Ainda não consigo acreditar o que os meus olhos estão lendo: um conflito entre o que estou percebendo e a razão, entre a interpretação e a lógica mais básica. No momento exato em que a atual pandemia da Covid-19 mostra números que falam de quase dois milhões de pessoas infetadas, Donald Trump, o atual presidente dos Estados Unidos, anuncia «a suspensão temporária do financiamento à organização (OMS), pelo gerenciamento da pandemia».
De dois dias a esta parte vinham-se tornando cada vez mais abertas as diferenças entre o diretor da OMS, quem fez um apelo para não politizar a pandemia; e as acusações do presidente Trump contra essa organização. Ainda assim, introduzir em meio da crise questões de dinheiro, é o tipo de gesto que, pela sua vulgaridade e consequências, parece que não pertence a nenhuma realidade conhecida.
A vulgaridade vem de ter introduzido nas práticas de punições — junto com países, contra os quais é implementada uma política de hostilidade; diga-se Cuba, Venezuela, Nicarágua, Irã — organismos internacionais de alcance global.

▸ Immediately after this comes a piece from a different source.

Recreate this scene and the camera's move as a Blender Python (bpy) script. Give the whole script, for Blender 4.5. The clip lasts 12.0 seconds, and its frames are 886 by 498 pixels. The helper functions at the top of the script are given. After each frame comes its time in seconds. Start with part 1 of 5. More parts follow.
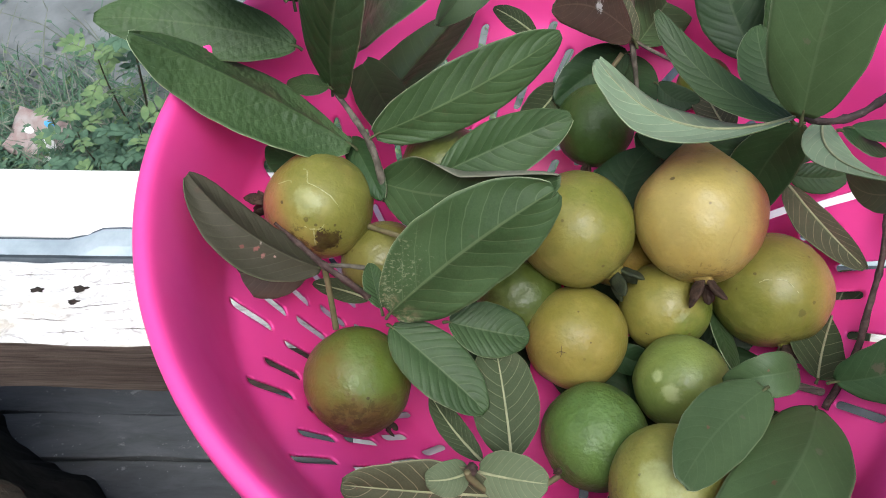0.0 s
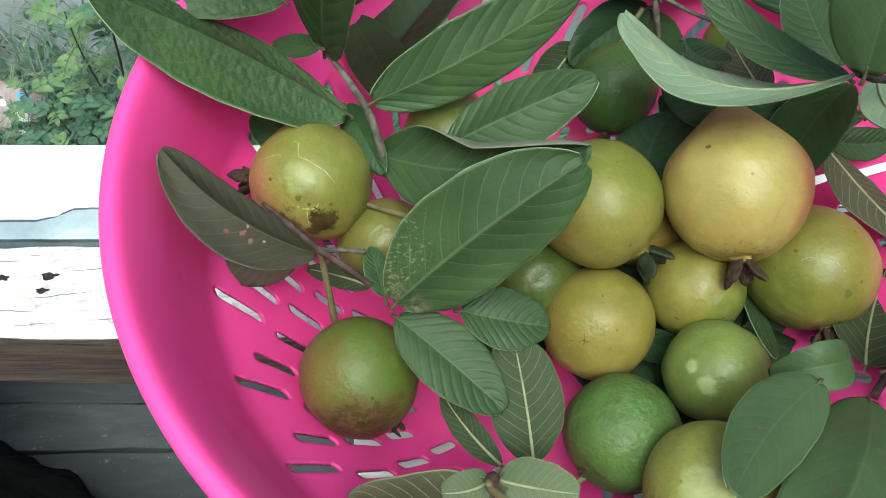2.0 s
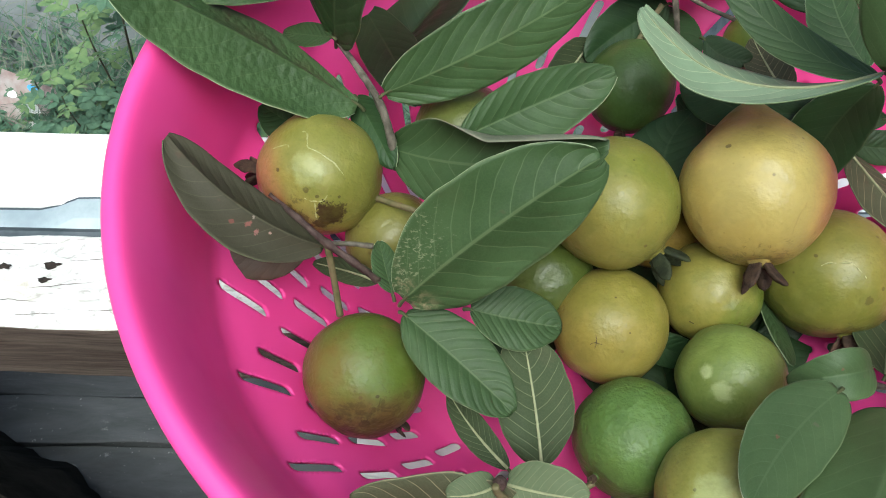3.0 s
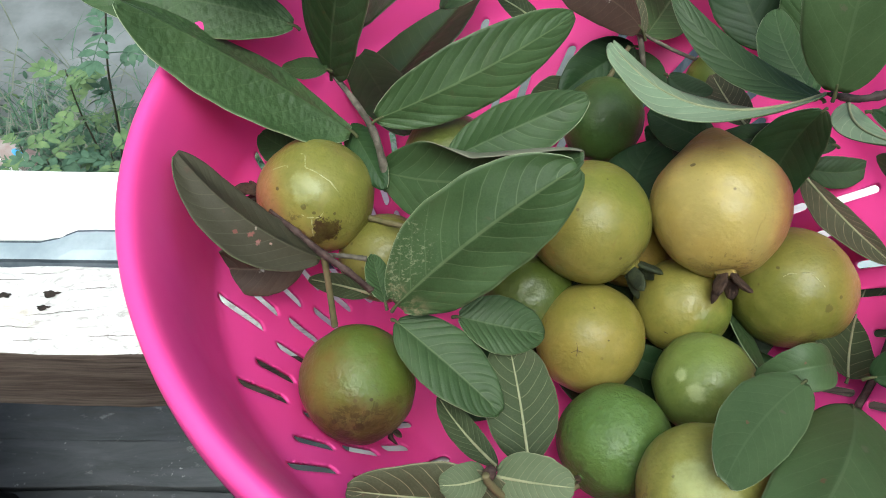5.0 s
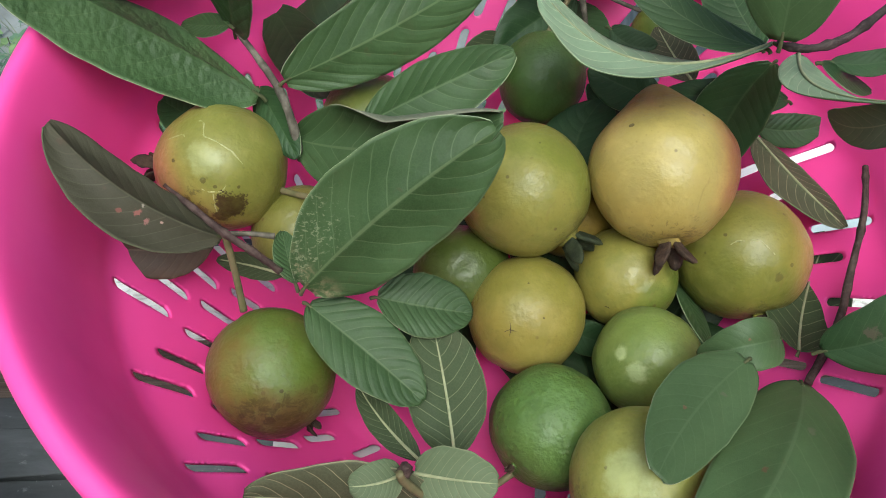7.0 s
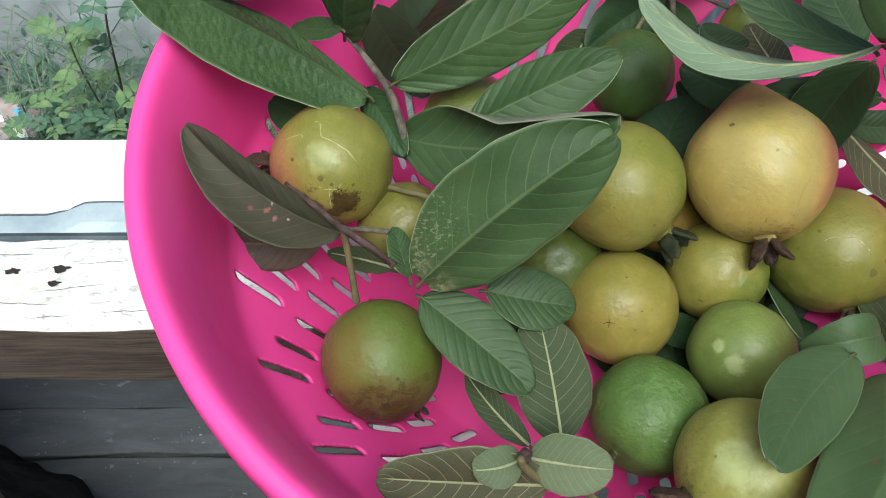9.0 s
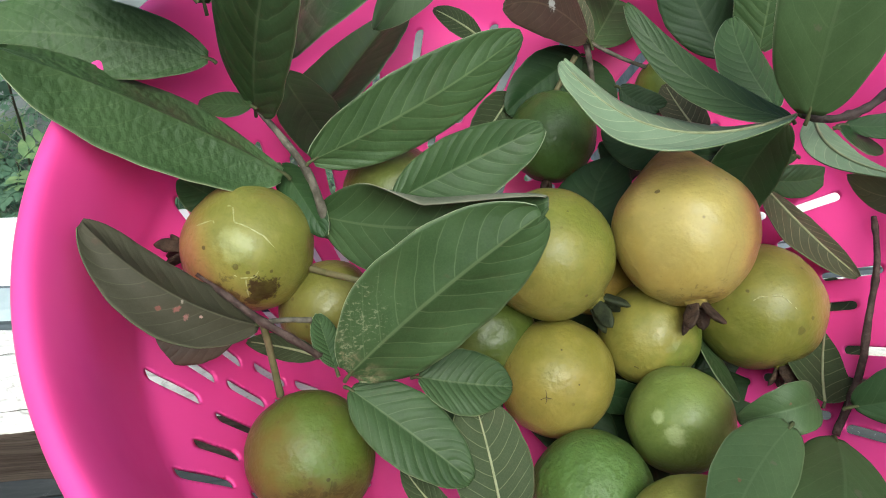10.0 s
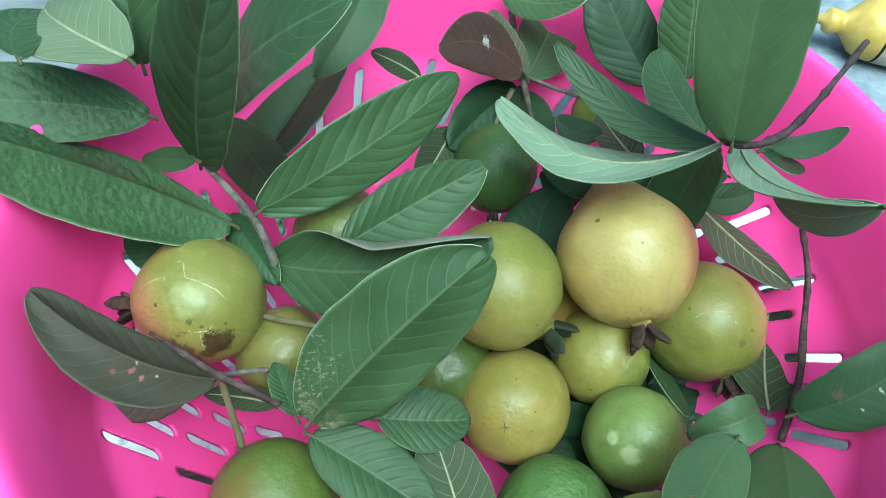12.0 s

Quanto às consequências, se aceitarmos como válido o dato que oferece a BBC Mundo relativamente à contribuição dos EUA ao orçamento da OMS (15% do total); devemos supor que podem ocorrer duas coisas: uma entidade planetária, criada para atender, fomentar, coordenar e acompanhar problemas e política de saúde terá seu orçamento afetado, em meio da pior crise de saúde que a humanidade tenha conhecido nas últimas décadas.
E a segunda, e infinitamente cruel, é que a redução desse orçamento limitará capacidades de respostas, ação, troca e, afinal, coordenação, justamente quando isso é cada vez mais necessário para a espécie humana. Acaso alguém poderia prever como vai se traduzir o gesto imperial do Trump em aqueles países com sistemas de saúde fracos, onde enormes quantidades de pessoas moram em péssimas condições higiênicas e amontoadas?
A pandemia atual da Covid-19 é um acontecimento de tal magnitude que muitos veem em nosso presente uma guinada na história humana. Alguns garantem que é o fim do ciclo neoliberal; outros preveem que os costumem mudarão de forma radical. Nesse mundo novo não deverá haver espaço para que a política mundial seja transformada em uma soma de declarações e ações próprias de capangas.
Precisamos o diálogo, o concerto, o respeito entre as partes e as alianças. E os países pequenos não podemos esquecer, nem um único segundo, que só os unindo poderemos fazer face às grandes crises, as de hoje e as do porvir.
Por sinal, gostaria imenso de poder ler outra vez as notícias e ver que me enganei, que em vez dessa doidice da ruptura haja oferecimento de maior colaboração.